Source data
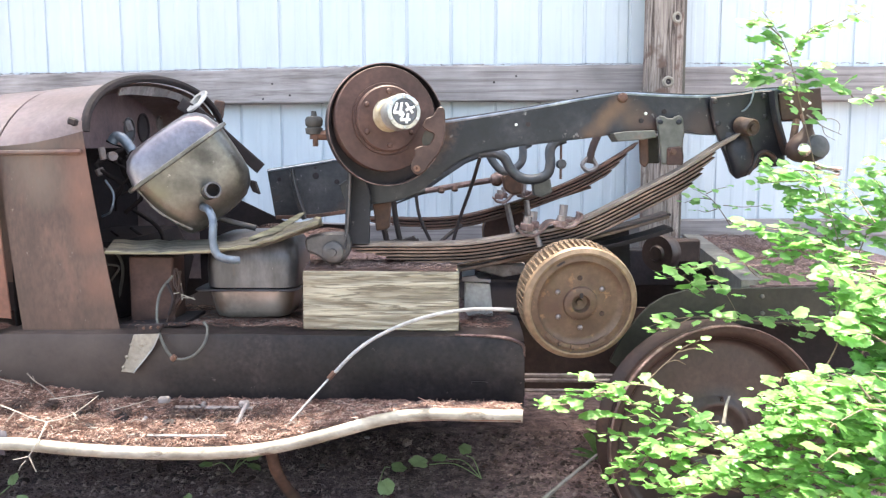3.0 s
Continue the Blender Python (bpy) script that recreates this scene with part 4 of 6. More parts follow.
part("near_rail", channel(NY, 0.055), M_RAIL, frame_t, "chipped black near side rail")
# rounded edge; its sky highlight is put into the colour
part("rail_edge", tube([(x, NY + 0.0035, z - 0.0035) for x, z in TOP[3:]], 0.005, 8, 2), M_EDGE_GLINT, frame_t, "rounded rail edge coloured for its bluish sky highlight", True)
part("rail_bolt", rivets([(0.387, 2.15, 0.982)], 0.013), M_RUST, frame_t, "large rusty rivet")
hole_places = [(0.49, 2.149, 0.948), (0.434, 2.149, 0.926), (0.155, 2.149, 0.918)]
for p in hole_places:
    part("rail_hole", lathe([(0.0065, 0), (0.006, 0.0012), (0, 0.0012)], p, (0, -1, 0), 12), M_INK, frame_t)
for p in ((0.445, 2.149, 0.943), (0.125, 2.149, 0.917), (0.811, 2.104, 0.95), (0.784, 2.104, 0.969), (0.827, 2.104, 0.965)):
    part("rail_rivet", lathe([(0.004, 0), (0.003, 0.002), (0, 0.0025)], p, (0, -1, 0), 8), M_WHITE, frame_t)
FTOP = [(-0.652, 0.792), (-0.56, 0.807), (-0.412, 0.83), (-0.265, 0.865), (-0.045, 0.919), (0.211, 0.955), (0.502, 0.99), (0.939, 0.993)]
FLOW = [(0.942, 0.91), (0.504, 0.911), (0.212, 0.886), (-0.008, 0.813), (-0.156, 0.713), (-0.341, 0.656), (-0.629, 0.638)]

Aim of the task
Give all the lines above again, character for character, without pictures.

Correct response
3.0 s
Continue the Blender Python (bpy) script that recreates this scene with part 4 of 6. More parts follow.
part("near_rail", channel(NY, 0.055), M_RAIL, frame_t, "chipped black near side rail")
# rounded edge; its sky highlight is put into the colour
part("rail_edge", tube([(x, NY + 0.0035, z - 0.0035) for x, z in TOP[3:]], 0.005, 8, 2), M_EDGE_GLINT, frame_t, "rounded rail edge coloured for its bluish sky highlight", True)
part("rail_bolt", rivets([(0.387, 2.15, 0.982)], 0.013), M_RUST, frame_t, "large rusty rivet")
hole_places = [(0.49, 2.149, 0.948), (0.434, 2.149, 0.926), (0.155, 2.149, 0.918)]
for p in hole_places:
    part("rail_hole", lathe([(0.0065, 0), (0.006, 0.0012), (0, 0.0012)], p, (0, -1, 0), 12), M_INK, frame_t)
for p in ((0.445, 2.149, 0.943), (0.125, 2.149, 0.917), (0.811, 2.104, 0.95), (0.784, 2.104, 0.969), (0.827, 2.104, 0.965)):
    part("rail_rivet", lathe([(0.004, 0), (0.003, 0.002), (0, 0.0025)], p, (0, -1, 0), 8), M_WHITE, frame_t)
FTOP = [(-0.652, 0.792), (-0.56, 0.807), (-0.412, 0.83), (-0.265, 0.865), (-0.045, 0.919), (0.211, 0.955), (0.502, 0.99), (0.939, 0.993)]
FLOW = [(0.942, 0.91), (0.504, 0.911), (0.212, 0.886), (-0.008, 0.813), (-0.156, 0.713), (-0.341, 0.656), (-0.629, 0.638)]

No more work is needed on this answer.